Chia-Lun Chang (she/her) was born and raised in New Taipei City, Taiwan. Her work appears in Literary Hub, PEN America, Hyperallergic, Bettering American Poetry Volume 2, Vinyl, Los Angeles Review of Books, Brooklyn Rail, and Bone Bouquet, among other publications. She’s the author of a chapbook, One Day We Become Whites (No, Dear/Small Anchor Press, 2016) and has been supported by fellowships from the Ministry of Education in Taiwan, the Brown-Tougaloo Partnership, Lower Manhattan Cultural Council, Tofte Lake Center, and Poets House.
Fellowship Statement
I came to the United States to continue my studies, earning a second bachelor’s degree in Fine Arts and a master’s degree in poetry. In these programs and through my work in the writing community, I have deepen my understanding of colonization, women’s rights, and patriotism. Even today, it is difficult to find authentic representations of Taiwan, written by ethnic minorities and native people. Seeking representation, I found two books which spoke to me—Notebook of a Return to the Native Land by Aimé Césaire and Dictée by Theresa Hak Kyung Cha. I admire Césaire for combining anger, violence, colors and temperatures. In Dictée, Cha uses the text as an extension of her body and demonstrates the possibility of developing one’s own multilingual, hybrid-genre voice.

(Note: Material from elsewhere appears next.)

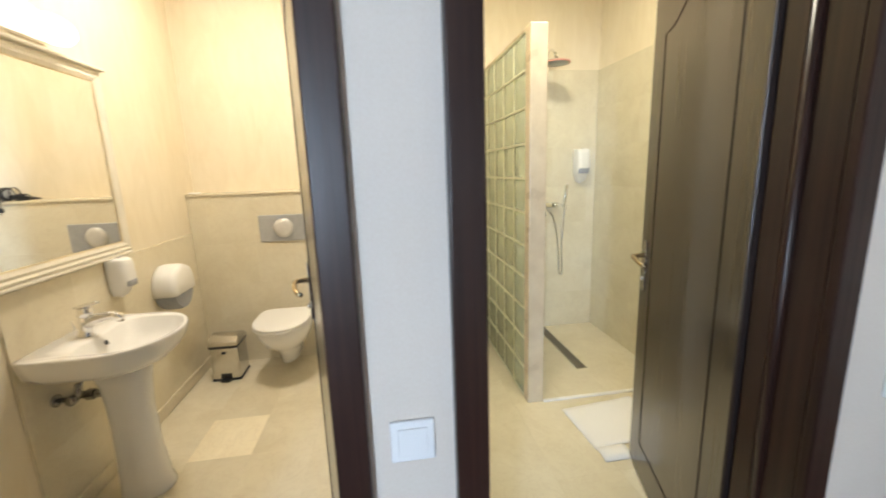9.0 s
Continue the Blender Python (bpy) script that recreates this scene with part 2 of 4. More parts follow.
def glowing(name, colour, strength):
    m, nt, b = base(name, 0.4)
    b.inputs["Base Color"].default_value = (*colour, 1)
    b.inputs["Emission Color"].default_value = (*colour, 1)
    b.inputs["Emission Strength"].default_value = strength
    return m


def glass_block():
    m, nt, b = base("glass_block", 0.10, colour=(0.90, 0.965, 0.78))
    b.inputs["Transmission Weight"].default_value = 0.6
    b.inputs["IOR"].default_value = 1.33
    ripple = noise_tex(nt, coords(nt, (1, 1, 0.22), True), 34, 2, 0.45, 1.2)
    cloud = noise_tex(nt, coords(nt, (1, 1, 1), True), 14, 2, 0.4, 2.0)
    relief(nt, b, math_node(nt, "ADD", ripple, math_node(nt, "MULTIPLY", cloud, 0.6)), 0.9, 0.012)
    nt.links.new(ramp(nt, ripple, (0.35, 0.06), (0.65, 0.2)), b.inputs["Roughness"])
    return m


PAPER, DAMASK = wall_paper(), damask_paper()
CREAM = plaster("cream_plaster", (0.77, 0.675, 0.495), (0.84, 0.75, 0.58))
CEILING = plaster("ceiling_plaster", (0.76, 0.74, 0.70), (0.82, 0.80, 0.76), 0.8)
MARBLE, MARBLE_LIGHT = marble("marble_tile"), marble("marble_tile_light", 1.24)
MARBLE_EDGE = spotted("tan_marble_edge", (0.58, 0.475, 0.335), (0.70, 0.60, 0.44), 11, 0.3, bump=0.05)
JOINT = spotted("pale_joint", (0.72, 0.73, 0.60), (0.78, 0.79, 0.66), 40, 0.6)
GROUT = spotted("grout", (0.63, 0.575, 0.42), (0.68, 0.63, 0.475), 60, 0.8)
CARPET = carpet()
SKIRTING = spotted("carpet_edge", (0.022, 0.014, 0.015), (0.085, 0.062, 0.058), 130, 0.95, spec=0.1)
WOOD = dark_wood("dark_wood", (0.012, 0.005, 0.004), (0.046, 0.0195, 0.0135), 0.32, pores=0.34)
LEAF = dark_wood("door_wood", (0.0275, 0.0170, 0.0120), (0.0330, 0.0205, 0.0145), 0.27, 0.5, 0.09, 0.0)
# door wood darkened in colour for the shade of grooves and gaps
RECESS_SHADE = dark_wood("recess_shade_wood", (0.012, 0.007, 0.006), (0.025, 0.014, 0.011), 0.7, 0.0)
CERAMIC = spotted("white_ceramic", (0.80, 0.785, 0.75), (0.83, 0.815, 0.78), 6, 0.07)
CHROME = spotted("chrome", (0.80, 0.80, 0.81), (0.88, 0.88, 0.88), 30, 0.08, 1.0)
STEEL = spotted("brushed_steel", (0.55, 0.54, 0.52), (0.68, 0.67, 0.65), 90, 0.2, 1.0, stretch=(1, 1, 6))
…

With Cha and Césaire as my guides, I have been working on a poetry memoir in which I grapple with the conflict and confusion of identity issues, the lost history of island residents, postwar survival, the causes of female oppression, and the act of speaking out. As a Jerome Hill Artist Fellow, I will expand my first chapbook, One Day We Become Whites, into a book-length project—a Taiwanese poetry memoir.